- L.L. Stephens
Teaser Excerpt: The Second Stone
Updated: Jul 28, 2022
I just turned the manuscript for Book 3, The Second Stone, over to my publisher. This means I like the additions/deletions I made and think the book is ready to go.
This also means my editor is going to take a red pen and start the process of whipping my book into publishable shape.
That a series is completely written does not mean it is completely edited and pristine. I am an okay editor. My books are always better after a real editor has had at them!
So keep in mind that this short teaser for The Second Stone is unedited. These are my raw words. The final product, coming out next year, may vary either a little or a lot. I am working on an editing post where I compare pre-edit and post-edit versions of a scene in The Kheld King, just to give an idea of how much can happen.
In any event, I hope you enjoy this look at a sorcerous encounter in Book 3: The Second Stone.
Lookouts hollered before the first crewman ran up with word. “Mormantalorus,” the man said, pointing. Zepheron brought the spyglass to his eye. A black crow of a ship rode the waves of a sea already in the first throes of storm.
The way was watched, just as Emyli had feared it would be.
“Turn about.” Zepheron put away the glass. “We head to port. There’s a Rift storm blowing up.”
“It’s the Sorcerer’s ship,” his officer pointed out.
“Yes. Yet more reason. Make for the Eye!” He had set the course for Stauberg ahead of time but wanted them to know they must not wait. If the winds were kind, the Ariande would have enough speed to outrun Nammuor’s pursuit.

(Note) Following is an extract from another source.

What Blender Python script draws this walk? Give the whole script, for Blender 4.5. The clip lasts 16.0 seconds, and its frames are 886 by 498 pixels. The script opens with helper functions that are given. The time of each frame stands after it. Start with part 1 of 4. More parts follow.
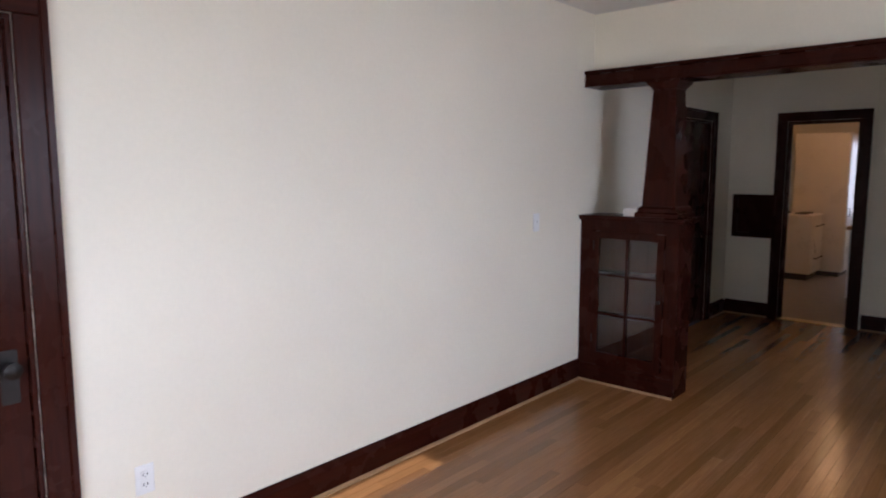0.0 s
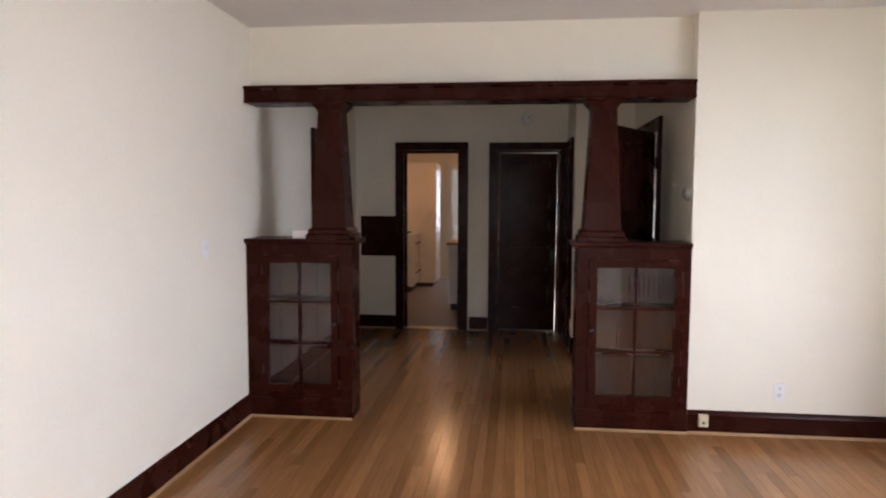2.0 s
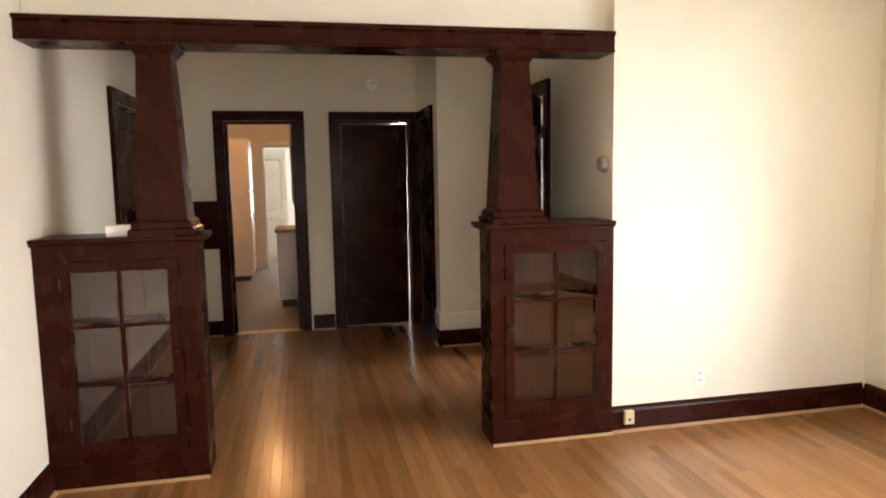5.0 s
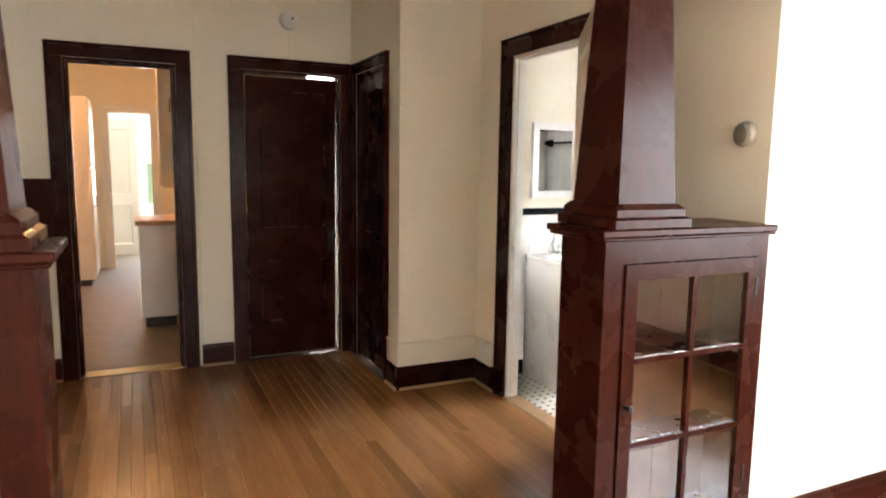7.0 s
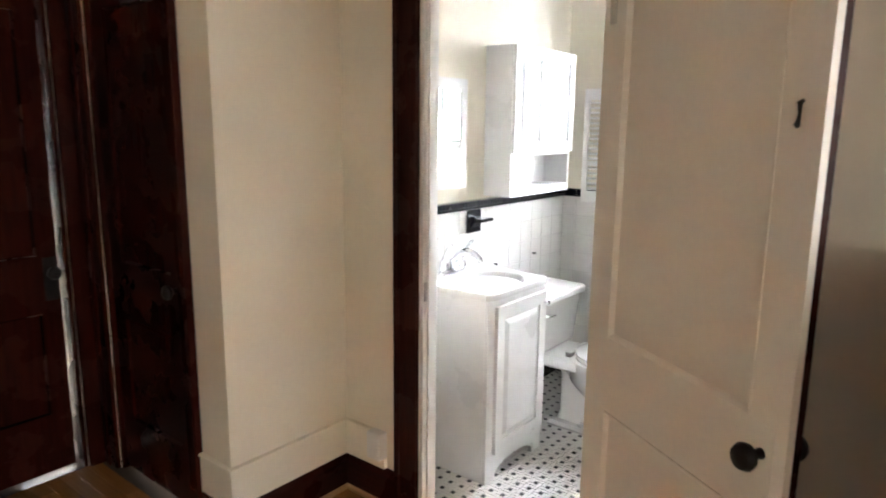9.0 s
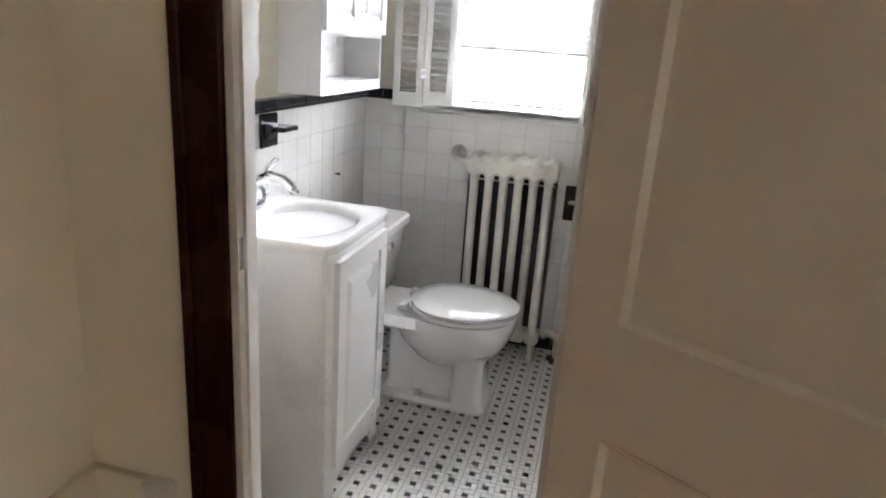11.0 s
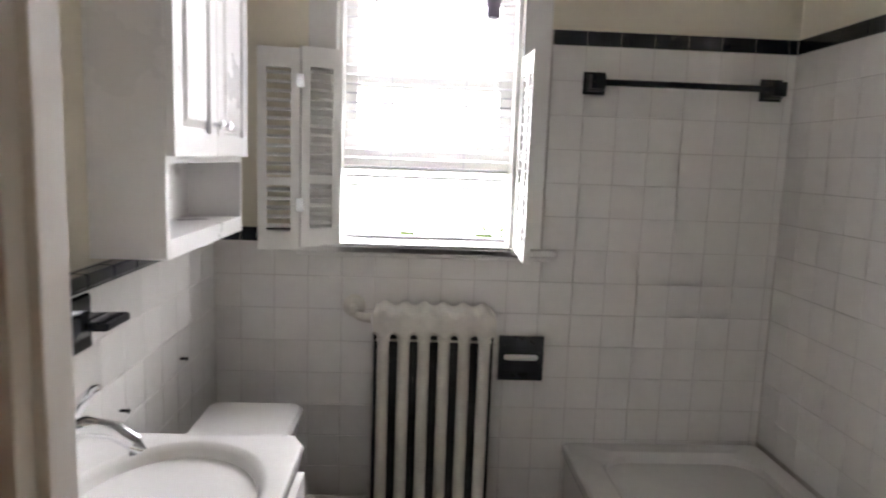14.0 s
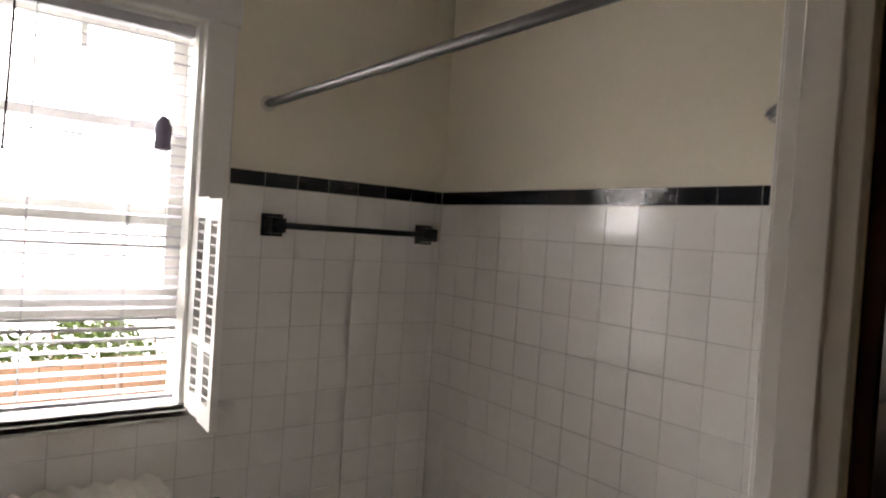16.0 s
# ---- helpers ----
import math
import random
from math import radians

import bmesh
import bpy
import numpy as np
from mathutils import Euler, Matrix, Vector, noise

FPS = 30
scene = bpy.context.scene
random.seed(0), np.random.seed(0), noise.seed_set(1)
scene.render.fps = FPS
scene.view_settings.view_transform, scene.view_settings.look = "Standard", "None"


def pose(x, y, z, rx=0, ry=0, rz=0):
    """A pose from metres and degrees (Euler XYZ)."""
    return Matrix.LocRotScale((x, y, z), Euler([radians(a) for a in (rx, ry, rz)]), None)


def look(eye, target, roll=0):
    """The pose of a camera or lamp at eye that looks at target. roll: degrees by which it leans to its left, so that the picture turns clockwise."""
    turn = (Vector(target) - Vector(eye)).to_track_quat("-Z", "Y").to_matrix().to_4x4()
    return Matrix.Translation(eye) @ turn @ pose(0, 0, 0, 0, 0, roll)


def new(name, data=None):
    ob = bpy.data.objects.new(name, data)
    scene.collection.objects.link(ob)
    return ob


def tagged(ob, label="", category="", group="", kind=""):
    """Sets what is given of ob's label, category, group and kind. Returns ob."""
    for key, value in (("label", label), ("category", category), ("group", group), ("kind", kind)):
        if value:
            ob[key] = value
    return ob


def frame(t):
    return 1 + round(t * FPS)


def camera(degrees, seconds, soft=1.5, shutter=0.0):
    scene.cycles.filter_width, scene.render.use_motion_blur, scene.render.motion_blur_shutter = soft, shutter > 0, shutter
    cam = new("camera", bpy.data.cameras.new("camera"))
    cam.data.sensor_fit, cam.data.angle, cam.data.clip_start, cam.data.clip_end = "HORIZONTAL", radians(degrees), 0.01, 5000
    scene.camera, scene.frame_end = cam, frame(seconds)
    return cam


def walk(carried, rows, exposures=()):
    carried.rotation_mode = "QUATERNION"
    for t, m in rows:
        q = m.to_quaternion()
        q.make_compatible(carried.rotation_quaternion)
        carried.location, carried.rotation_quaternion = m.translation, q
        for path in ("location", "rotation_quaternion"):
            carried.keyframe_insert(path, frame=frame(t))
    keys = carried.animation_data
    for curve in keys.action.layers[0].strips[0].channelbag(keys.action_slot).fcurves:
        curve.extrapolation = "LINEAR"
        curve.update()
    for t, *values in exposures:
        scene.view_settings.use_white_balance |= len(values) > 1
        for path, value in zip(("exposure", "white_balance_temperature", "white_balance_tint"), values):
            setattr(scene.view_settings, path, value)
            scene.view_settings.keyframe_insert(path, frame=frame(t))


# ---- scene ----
cam = camera(68.0, 16.0, soft=1.9, shutter=0.3)
PATH = [
    (0, look((2.423, -4.259, 1.539), (1.103, -2.775, 1.303), -0.05)),
    (0.5, look((2.177, -4.278, 1.511), (1.060, -2.630, 1.314), -0.85)),
    (1, look((2.098, -4.256, 1.514), (1.209, -2.475, 1.324), -1.53)),
    (1.5, look((1.994, -4.273, 1.512), (1.442, -2.359, 1.340), -1.01)),
    (2, look((1.812, -4.284, 1.506), (1.594, -2.302, 1.349), 0.21)),
    (2.5, look((1.707, -4.302, 1.508), (1.667, -2.306, 1.380), 0.77)),
    (3, look((1.659, -4.329, 1.512), (1.707, -2.332, 1.410), 1.28)),
    (3.5, look((1.600, -4.313, 1.522), (1.752, -2.319, 1.493), 1.48)),
    (4, look((1.513, -4.124, 1.513), (1.762, -2.140, 1.450), 0.48)),
    (4.2, look((1.478, -3.996, 1.499), (1.753, -2.018, 1.384), 0.07)),
    (6.3, look((0.927, -2.237, 1.468), (1.559, -0.356, 1.214), -0.36)),
    (6.5, look((0.967, -2.071, 1.439), (1.626, -0.200, 1.185), 0.05)),
    (7, look((0.926, -1.601, 1.416), (1.767, 0.195, 1.158), 0.83)),
    (7.5, look((0.844, -1.117, 1.470), (1.836, 0.597, 1.192), 0.91)),
    (8, look((0.866, -0.600, 1.463), (2.069, 0.970, 1.165), 0.96)),
    (8.5, look((0.980, -0.167, 1.437), (2.369, 1.238, 1.129), 0.98)),
    (9, look((1.187, 0.236, 1.482), (2.719, 1.467, 1.113), 0.60)),
    (9.5, look((1.392, 0.594, 1.473), (3.097, 1.552, 1.055), 0.00)),
    (10, look((1.596, 0.930, 1.437), (3.447, 1.541, 0.989), 2.39)),
    (12.3, look((2.085, 1.096, 1.270), (3.944, 1.447, 0.622), 3.66)),
    (12.5, look((2.189, 1.179, 1.270), (4.073, 1.482, 0.669), 2.10)),
    (13, look((2.271, 1.343, 1.342), (4.224, 1.547, 0.961), 1.31)),
    (13.5, look((2.367, 1.320, 1.382), (4.335, 1.552, 1.114), 0.92)),
    (14, look((2.494, 1.459, 1.368), (4.473, 1.367, 1.099), 2.07)),
    (14.5, look((2.599, 1.461, 1.496), (4.530, 1.083, 1.138), 0.25)),
    (15, look((2.669, 1.513, 1.560), (4.500, 0.776, 1.236), 0.77)),
    (15.5, look((2.696, 1.618, 1.604), (4.388, 0.570, 1.406), 2.75)),
    (16, look((2.672, 1.705, 1.626), (4.265, 0.496, 1.588), 3.78)),
]
EXPOSURES = [
    (0.0, 0.15, 5500, 18), (0.5, 0.5, 5500, 18), (1.5, 0.6, 5500, 17), (2.0, 0.65, 5800, 19), (3.5, 0.7, 6100, 20), (4.2, 0.9, 6200, 18),
    (6.3, 2.05, 7400, 14), (7.0, 2.25, 6500, 13), (7.5, 2.45, 5900, 12), (8.0, 2.7, 5500, 11), (8.5, 2.8, 5500, 11), (9.0, 2.35, 6100, 13), (10.2, 1.55, 6000, 14),
    (12.3, 1.7, 6300, 14), (13.0, 1.45, 6300, 14), (13.5, 1.1, 6300, 15), (14.5, 0.7, 6900, 18), (15.0, 0.6, 7000, 18), (16.0, 0.2, 7100, 18),
]
walk(cam, PATH, EXPOSURES)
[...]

Ariande pulled into the wind and with a surge gained speed. The Rift was not far off Stauberg’s shore, where it could be seen from the tall towers the Malyrdeons had built for the purpose of watching it. Even as far out to sea as they now were, they could see the white wings and spires of Stauberg’s Wall.
“Why do we run?” his officer demanded. Fear slashed the man’s face. The Mormantaloran vessel, though still but a black blot on the storm-dark sea, had clearly engaged in pursuit. “We are not enemies—”
“Ask, then, why the Sorcerer gives chase,” Zepheron countered grimly.
The man took him by the arm. “Have it that way, then — why does he follow?”
Zepheron managed a feral grin, a look intending battle unfolding in his eyes. “He thinks we have the Prince on board. That we picked the lad up at sea. And that is exactly what we want him to think.”
Soon every man aboard the Ariande could see the great yawning beak at the prow of the Mormantaloran ship. To them it seemed the red eyes of the thing were fixed on them like those of a demon’s beast. The nearer it got, the more it drank of the Ariande’s wind. Ahead of them, Stauberg’s Wall tipped the horizon, the city yet unseen.
Ergeiron, Protector of Men — come to us! Zepheron prayed. But only Highborn voices had ever moved the Wall.
Looking back, Zepheron saw the Sorcerer himself, red-cloaked and terrible on the deck of the sinister vessel, framed by its taut sails and clouds of storm. Against Nammuor, he had no weapons. Speed had been his only hope, and that dependent on the wind. He was still lengths in front of the black-sailed ship. Still had hope of the Wall…
Sorcery, even the most benign of its ilk, smelled of volatile vapors. What drenched the Ariande stank of sulphur and the fire at the World’s end. The golden-hulled vessel at the last moment appeared to fill her brilliantly emblazoned sails with wind, to leap forward through the brightening water. Then the whole vessel, every glowing board and gilded mast, the shimmering sails upon her and the men screaming on her incandescent decks, took on the look and texture of flame. Ariande wavered, a ship of fire. And then that vision dissipated into the wind that tore into her.
There was not even smoke but simply ash, blowing across the water to fall there like snow.